О вашем отношении к Петру Фоменко красноречиво говорит и то, как изменился финал спектакля «Пристань» после ухода Петра Наумовича…
Когда Петр Наумович ушел, я решил, что в финале «Пристани» галерею портретов старых вахтанговцев на парусе будет завершать лицо Фоменко. Актеры меня очень поддержали: они ценят его, любят, помнят. И за кулисами все стоят и смотрят…

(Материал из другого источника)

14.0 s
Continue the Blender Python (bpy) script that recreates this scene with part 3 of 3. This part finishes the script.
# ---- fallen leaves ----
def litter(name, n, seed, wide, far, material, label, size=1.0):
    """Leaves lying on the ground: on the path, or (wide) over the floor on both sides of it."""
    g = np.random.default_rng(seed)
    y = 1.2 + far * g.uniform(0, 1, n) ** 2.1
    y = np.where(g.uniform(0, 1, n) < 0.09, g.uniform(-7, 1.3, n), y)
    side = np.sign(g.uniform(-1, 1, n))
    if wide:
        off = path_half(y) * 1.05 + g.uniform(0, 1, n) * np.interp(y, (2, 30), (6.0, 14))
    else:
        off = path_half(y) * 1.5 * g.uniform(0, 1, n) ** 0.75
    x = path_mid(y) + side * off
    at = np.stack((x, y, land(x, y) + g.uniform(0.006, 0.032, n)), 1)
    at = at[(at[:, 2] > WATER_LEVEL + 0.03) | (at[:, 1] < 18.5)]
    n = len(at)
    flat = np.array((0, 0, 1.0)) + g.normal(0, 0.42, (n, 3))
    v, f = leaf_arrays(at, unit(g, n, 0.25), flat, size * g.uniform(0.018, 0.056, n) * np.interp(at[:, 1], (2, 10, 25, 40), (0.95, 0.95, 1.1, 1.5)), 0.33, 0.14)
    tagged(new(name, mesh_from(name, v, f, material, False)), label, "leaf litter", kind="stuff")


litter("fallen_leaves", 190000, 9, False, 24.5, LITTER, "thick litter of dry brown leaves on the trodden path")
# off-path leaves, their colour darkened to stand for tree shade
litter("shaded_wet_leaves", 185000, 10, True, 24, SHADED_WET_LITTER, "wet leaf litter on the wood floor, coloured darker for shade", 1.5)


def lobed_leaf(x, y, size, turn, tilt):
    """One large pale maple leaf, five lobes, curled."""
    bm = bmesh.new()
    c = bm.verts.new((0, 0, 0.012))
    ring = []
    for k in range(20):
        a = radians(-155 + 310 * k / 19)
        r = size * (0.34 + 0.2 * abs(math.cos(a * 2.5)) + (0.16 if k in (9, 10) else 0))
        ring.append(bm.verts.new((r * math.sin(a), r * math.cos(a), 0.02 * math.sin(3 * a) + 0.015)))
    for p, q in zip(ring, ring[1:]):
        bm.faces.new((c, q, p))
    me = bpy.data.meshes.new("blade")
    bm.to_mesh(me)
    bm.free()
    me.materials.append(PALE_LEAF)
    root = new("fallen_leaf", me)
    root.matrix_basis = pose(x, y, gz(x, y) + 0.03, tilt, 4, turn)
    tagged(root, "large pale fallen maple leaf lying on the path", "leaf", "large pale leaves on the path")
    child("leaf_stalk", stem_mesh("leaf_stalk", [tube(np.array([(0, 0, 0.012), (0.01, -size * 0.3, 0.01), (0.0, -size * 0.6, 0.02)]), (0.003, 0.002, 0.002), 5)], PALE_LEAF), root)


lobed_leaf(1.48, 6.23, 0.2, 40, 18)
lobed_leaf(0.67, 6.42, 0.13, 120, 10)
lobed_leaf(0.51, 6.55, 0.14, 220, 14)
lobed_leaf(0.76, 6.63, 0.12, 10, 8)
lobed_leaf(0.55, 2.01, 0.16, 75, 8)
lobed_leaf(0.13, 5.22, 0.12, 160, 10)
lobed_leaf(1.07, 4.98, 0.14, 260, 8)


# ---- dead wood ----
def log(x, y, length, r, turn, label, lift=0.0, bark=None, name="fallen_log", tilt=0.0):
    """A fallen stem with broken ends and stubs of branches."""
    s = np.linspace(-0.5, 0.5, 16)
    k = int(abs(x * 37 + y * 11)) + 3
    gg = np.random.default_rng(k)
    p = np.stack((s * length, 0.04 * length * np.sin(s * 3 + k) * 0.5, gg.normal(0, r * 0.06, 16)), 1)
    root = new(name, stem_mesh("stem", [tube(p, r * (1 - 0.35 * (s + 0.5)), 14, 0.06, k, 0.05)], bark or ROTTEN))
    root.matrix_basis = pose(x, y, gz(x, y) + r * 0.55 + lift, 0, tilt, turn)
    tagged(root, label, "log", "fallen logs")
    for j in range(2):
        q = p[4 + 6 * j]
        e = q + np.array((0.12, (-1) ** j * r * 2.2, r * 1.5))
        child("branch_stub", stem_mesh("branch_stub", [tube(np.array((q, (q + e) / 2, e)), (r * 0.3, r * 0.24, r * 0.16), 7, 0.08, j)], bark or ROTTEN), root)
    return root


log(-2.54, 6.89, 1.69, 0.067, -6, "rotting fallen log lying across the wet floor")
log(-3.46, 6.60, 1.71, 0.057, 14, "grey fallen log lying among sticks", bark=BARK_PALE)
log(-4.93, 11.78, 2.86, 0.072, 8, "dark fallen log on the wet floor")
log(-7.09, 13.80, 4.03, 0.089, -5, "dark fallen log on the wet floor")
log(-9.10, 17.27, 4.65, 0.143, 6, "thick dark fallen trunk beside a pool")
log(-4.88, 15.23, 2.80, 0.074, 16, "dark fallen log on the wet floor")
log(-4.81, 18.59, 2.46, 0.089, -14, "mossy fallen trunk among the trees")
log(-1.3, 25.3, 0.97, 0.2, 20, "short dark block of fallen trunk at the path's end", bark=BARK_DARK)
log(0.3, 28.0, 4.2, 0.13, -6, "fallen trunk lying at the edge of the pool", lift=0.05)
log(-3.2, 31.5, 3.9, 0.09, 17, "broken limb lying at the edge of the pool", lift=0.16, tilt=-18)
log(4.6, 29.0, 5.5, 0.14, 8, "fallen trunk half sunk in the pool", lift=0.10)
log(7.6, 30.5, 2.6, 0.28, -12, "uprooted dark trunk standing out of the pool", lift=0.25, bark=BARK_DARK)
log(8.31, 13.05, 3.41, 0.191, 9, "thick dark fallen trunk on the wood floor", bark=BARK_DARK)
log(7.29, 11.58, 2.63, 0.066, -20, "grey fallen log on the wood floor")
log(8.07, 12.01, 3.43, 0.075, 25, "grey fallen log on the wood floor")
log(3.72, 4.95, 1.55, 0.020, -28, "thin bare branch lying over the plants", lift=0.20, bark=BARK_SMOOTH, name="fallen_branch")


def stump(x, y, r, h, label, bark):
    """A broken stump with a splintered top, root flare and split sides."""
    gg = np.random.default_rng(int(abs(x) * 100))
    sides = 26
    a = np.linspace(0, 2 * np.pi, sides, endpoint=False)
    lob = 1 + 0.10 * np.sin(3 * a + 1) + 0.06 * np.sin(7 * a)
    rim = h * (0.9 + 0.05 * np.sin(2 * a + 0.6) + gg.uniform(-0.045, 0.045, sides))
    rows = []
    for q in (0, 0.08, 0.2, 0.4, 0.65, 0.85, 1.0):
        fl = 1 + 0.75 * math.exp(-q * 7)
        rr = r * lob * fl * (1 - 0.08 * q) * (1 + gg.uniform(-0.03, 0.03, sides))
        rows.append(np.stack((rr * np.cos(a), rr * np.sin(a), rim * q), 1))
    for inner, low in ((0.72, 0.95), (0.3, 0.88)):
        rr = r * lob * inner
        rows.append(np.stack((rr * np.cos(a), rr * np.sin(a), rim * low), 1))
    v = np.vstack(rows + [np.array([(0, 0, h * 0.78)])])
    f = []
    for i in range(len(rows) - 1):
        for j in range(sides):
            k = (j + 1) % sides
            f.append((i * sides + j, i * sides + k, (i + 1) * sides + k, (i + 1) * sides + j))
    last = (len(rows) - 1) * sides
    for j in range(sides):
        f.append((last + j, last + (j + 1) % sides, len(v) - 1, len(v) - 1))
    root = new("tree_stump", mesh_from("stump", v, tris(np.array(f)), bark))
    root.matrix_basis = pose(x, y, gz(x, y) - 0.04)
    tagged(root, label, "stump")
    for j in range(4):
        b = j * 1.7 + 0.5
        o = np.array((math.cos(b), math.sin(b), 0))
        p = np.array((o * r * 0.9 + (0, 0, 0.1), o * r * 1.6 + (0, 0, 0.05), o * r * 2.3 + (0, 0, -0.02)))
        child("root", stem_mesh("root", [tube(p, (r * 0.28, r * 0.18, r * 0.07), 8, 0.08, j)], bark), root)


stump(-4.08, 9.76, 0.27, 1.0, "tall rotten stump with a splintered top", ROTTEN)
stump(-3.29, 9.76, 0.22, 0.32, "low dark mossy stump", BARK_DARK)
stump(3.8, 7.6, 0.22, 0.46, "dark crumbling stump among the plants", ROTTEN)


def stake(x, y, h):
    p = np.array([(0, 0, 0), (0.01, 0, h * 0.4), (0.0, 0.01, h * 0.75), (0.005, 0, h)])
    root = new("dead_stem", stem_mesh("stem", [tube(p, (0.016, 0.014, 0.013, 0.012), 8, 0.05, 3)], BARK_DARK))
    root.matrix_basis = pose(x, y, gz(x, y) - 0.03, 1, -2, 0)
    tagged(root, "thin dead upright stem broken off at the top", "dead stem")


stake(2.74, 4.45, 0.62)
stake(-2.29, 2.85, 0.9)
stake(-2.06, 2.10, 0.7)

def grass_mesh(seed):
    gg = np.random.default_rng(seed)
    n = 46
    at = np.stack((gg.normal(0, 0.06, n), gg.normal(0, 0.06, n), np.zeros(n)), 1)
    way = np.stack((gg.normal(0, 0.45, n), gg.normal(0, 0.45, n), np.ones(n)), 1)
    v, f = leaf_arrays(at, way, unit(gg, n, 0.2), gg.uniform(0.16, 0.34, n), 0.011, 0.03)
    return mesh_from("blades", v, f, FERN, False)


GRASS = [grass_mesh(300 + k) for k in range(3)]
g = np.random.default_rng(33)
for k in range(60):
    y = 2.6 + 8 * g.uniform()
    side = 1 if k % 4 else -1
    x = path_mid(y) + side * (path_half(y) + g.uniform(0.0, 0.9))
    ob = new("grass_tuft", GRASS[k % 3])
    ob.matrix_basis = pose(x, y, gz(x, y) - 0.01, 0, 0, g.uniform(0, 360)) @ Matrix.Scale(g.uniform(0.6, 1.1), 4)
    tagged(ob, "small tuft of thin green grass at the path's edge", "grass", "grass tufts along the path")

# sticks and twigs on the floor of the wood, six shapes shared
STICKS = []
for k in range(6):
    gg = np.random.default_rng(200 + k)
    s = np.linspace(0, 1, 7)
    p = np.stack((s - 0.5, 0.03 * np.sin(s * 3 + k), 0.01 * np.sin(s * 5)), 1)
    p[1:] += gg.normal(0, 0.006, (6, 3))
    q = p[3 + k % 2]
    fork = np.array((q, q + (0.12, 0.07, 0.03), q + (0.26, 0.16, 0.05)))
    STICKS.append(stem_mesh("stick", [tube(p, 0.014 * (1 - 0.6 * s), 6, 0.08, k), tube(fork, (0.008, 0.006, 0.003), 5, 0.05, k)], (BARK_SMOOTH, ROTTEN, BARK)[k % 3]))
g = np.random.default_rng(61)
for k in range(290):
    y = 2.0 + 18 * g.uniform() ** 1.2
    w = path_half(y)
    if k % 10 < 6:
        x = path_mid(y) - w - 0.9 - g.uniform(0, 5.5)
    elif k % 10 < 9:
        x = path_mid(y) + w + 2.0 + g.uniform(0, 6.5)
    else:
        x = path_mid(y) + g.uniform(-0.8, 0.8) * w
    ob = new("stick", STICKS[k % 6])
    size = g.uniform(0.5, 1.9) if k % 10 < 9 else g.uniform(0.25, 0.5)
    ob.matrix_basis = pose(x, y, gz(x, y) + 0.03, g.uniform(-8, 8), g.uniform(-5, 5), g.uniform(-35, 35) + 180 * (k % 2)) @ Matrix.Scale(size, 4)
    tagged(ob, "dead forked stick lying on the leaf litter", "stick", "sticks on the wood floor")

Жаль, конечно, что не удалось нам с ним больше побеседовать. Короткие встречи, но яркие, запоминающиеся… Я все ждал, что он придет на «Евгения Онегина», и вот тут мы уже начнем по сути разговаривать. Мы ведь определили для себя какую-то «далекую» дорогу. Я был рад, что он по ней идет, и я мог бы идти где-то позади или рядом… Но дорога есть. И я пойду по ней… теперь без него.
ТЕАТР МОССОВЕТА
«Калигула» (1990)
Олег Меньшиков. «Спектакль длиною в жизнь»
Олег Евгеньевич, как появилась в вашей судьбе роль Калигулы?
Работал я тогда в театре Ермоловой, в котором работаю и сейчас. У меня никогда не было мечты сыграть какую-нибудь роль. Я считал, для артиста это неправильно: мечтать, потом роль не дадут, будешь ходить, обижаться. Я уезжал в Киев, и мне в дорогу дали книжку Камю (тогда-то книги, да еще такие, были редкостью). Как сейчас помню – синяя обложка. И среди прочих произведений – пьеса «Калигула». Как артист, я в первую очередь схватился за пьесу. Всю ночь, пока ехал в поезде, читал, потом не мог уснуть. Я страстно хотел это сыграть! А потом узнал, что Фоменко ставит «Калигулу» в театре Моссовета, и вообще с ума сошел.
Кстати, Петр Наумович тогда еще не был «тем Фоменко». Это сейчас все рассказывают, а мы-то свидетели, знаем, как все было. Как его гнобили, то есть не совсем гнобили, но за большого режиссера не держали. Он приобрел тот масштаб, который сделал его таким непререкаемым авторитетом, и ту художественную мощь позже. Но как он в то время поставил «Плоды просвещения»! Я никогда в театре так не хохотал – надо же прочесть так Толстого! Уже тогда он делал – «будьте-нате»!
В моей жизни получилось так, что я ушел из Ермоловского театра. Просто взял и ушел. А он мне – взял и позвонил. Петр Наумович позже мне признался, что сразу хотел, чтобы я играл эту роль. Дело в том, что он знал меня по студенческому показу. Когда мы заканчивали Щепкинское училище, специально для Фоменко мы сделали показ. И после он дал мне свою визитку со словами: «Олегушка, я, конечно, понимаю, что вы не поедете работать в ленинградский Театр комедии, но, тем не менее… вот».